Chopped green chilies, corn husks soaked, masa mixed with manteca and red chilé. Meat—roasted beef, roasted pork—cleaned and shredded, then mixed with chilé. The masa spread thin on the inside of the husks. The meat mixture spread on the masa. Occasionally a green olive. The husk rolled up. The tamales steamed so the masa is not soggy. If you steam it too much, the masa is soggy. If you steam the tamale too little, the masa is soggy.
Mix in grandmas and grandpas, moms and dads, daughters, sons, granddaughters, sisters, brothers, NFL Football, Coca Cola and coffee, cookies, babies feeding out of bottles, old dogs, new bicycles, sun sprays in the backyard, the grass gone dead, Christmas lights strung on the palm trees, and you have tamale-making time in southern Arizona.

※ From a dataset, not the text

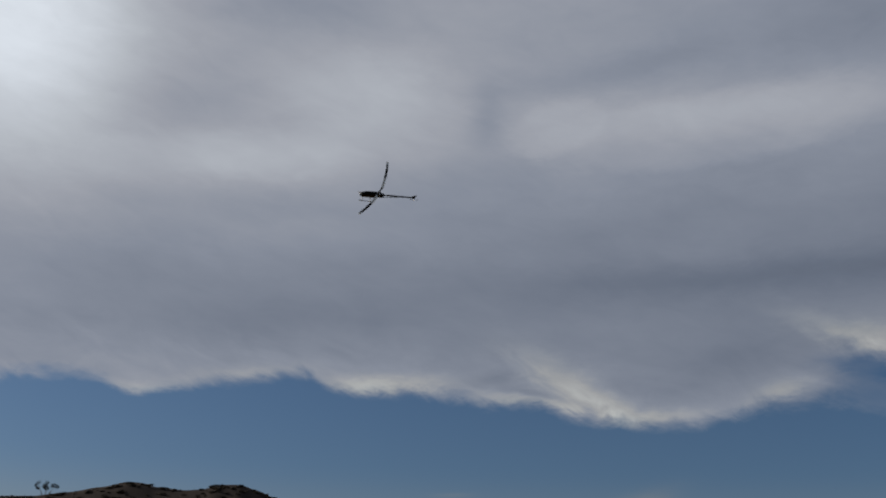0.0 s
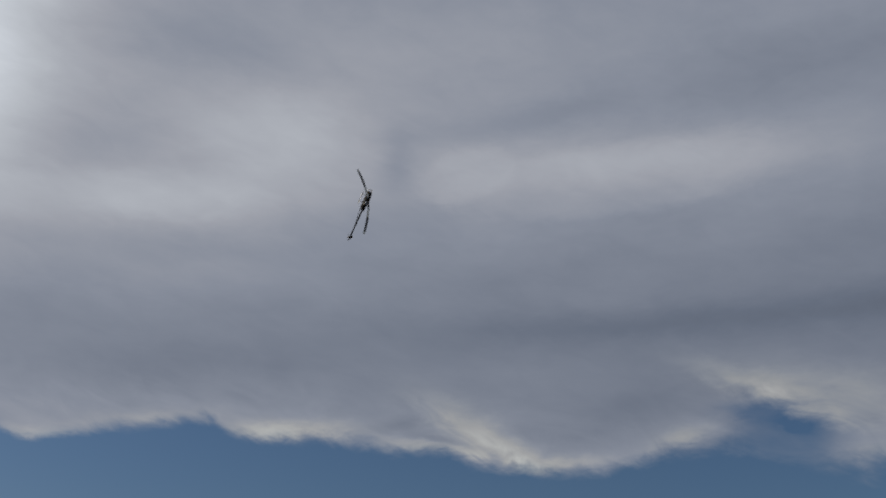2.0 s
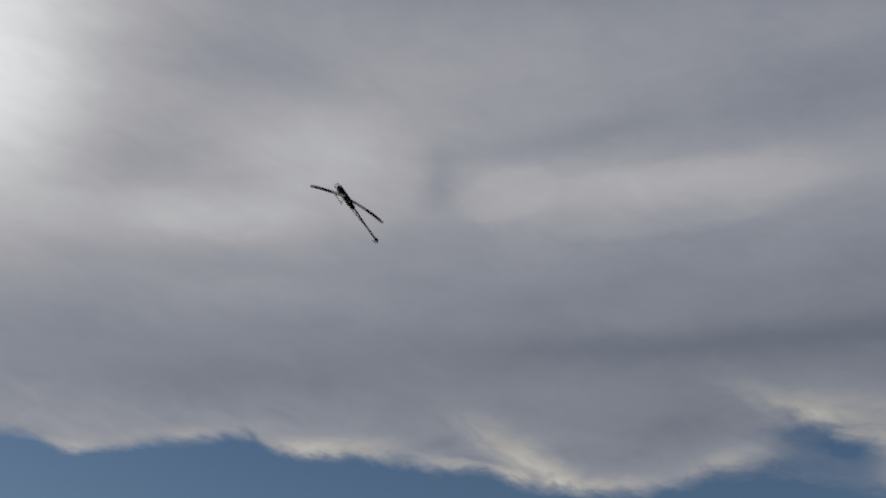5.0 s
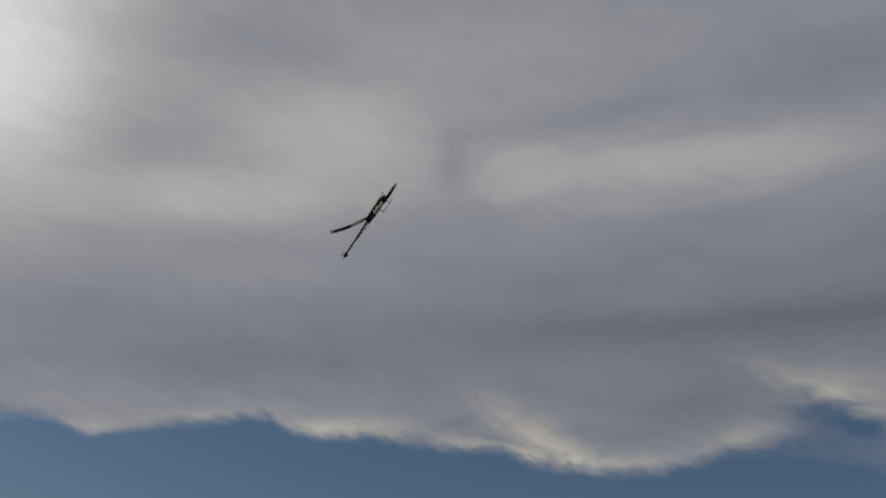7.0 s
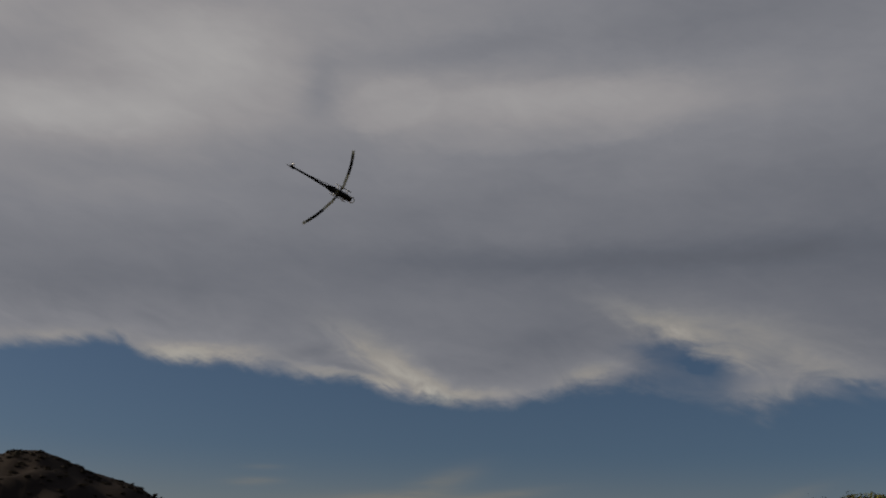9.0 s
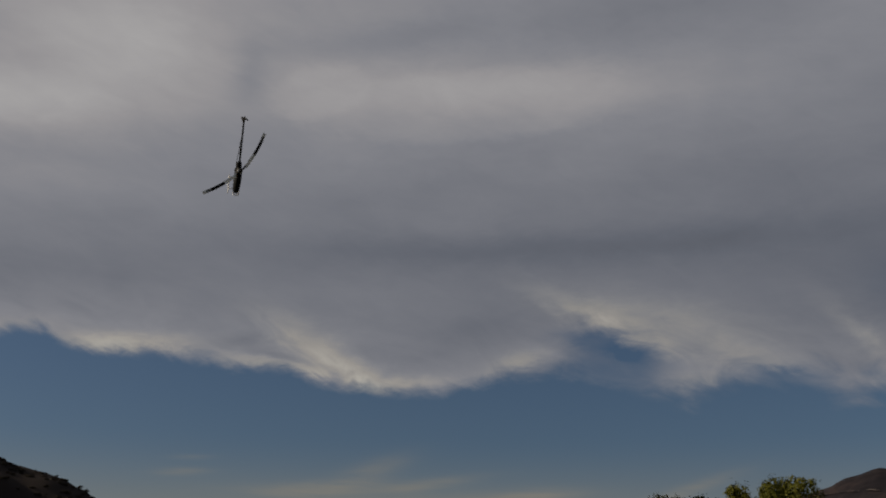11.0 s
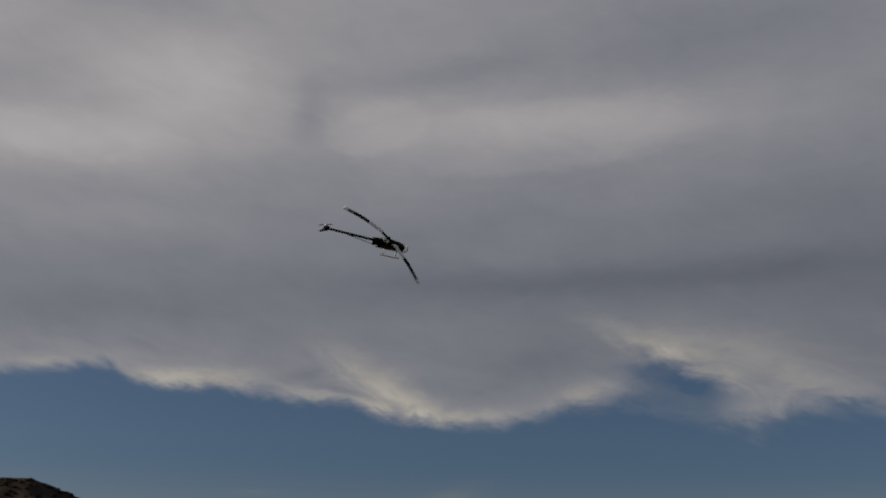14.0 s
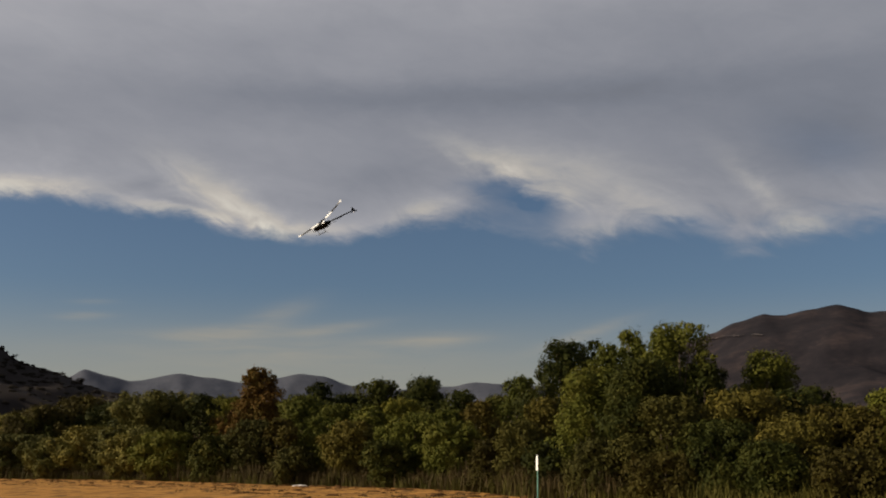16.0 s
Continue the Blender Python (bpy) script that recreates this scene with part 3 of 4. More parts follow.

Seventy-nine degrees outside. Whiffle golf balls dot the backyard green, some chipping irons and wedges, the swing set, the tree house, the block wall. Laughter. Talk. About how to spread masa, the Cardinals versus the Broncos. Siblings’ verbal sparring, spitting darts and spears and knives, the metaphors of banter, harassment, but not like knocks on the noggin, but like caresses, sweet finger-tip touches on the forehead. A decorated tree in the living room. George Strait on the iPod singing whiny love songs of broken hearts and lost romance. How to find it, bring it back.
Generations, generations, spreading the husks on the table, spreading the masa with spoon and knife and fingers. Spreading meat mix, chilé and rolling, rolling, rolling tamales. Life rolls along. I ate tamales as a child and then as a young man and now as an aging man. The time rolls along like the season of a Big Jim chilé plant. Bursting emergent from the soil, bolting up in the young sun of late spring, erupting with white blossoms, the smell and the greedy bees, the tangy scent of lust and loving. Then the fruiting, heavy on the stems drooping green, then luscious radiant red. Then plucked and roasted and gone, like life, gone into the gullet of time to steep in the stomach of ages.
Now we are eating tamales, eating them, peeling off the husk, the firm masa marked with the ribs of the husks. The masa a husky red, the taste a fiery bang in the palate, the sweat on the top of the head. The enchiladas on the other side of the plate. Hot, too, the mix of green and red chilies a war in the mouth, no peace here. Just live it out, this war. Let the head buzz its little lovely respite of capsaicin heaven as the sweat drips down the forehead. The sweat of fine eating, of hot tamales. Of life.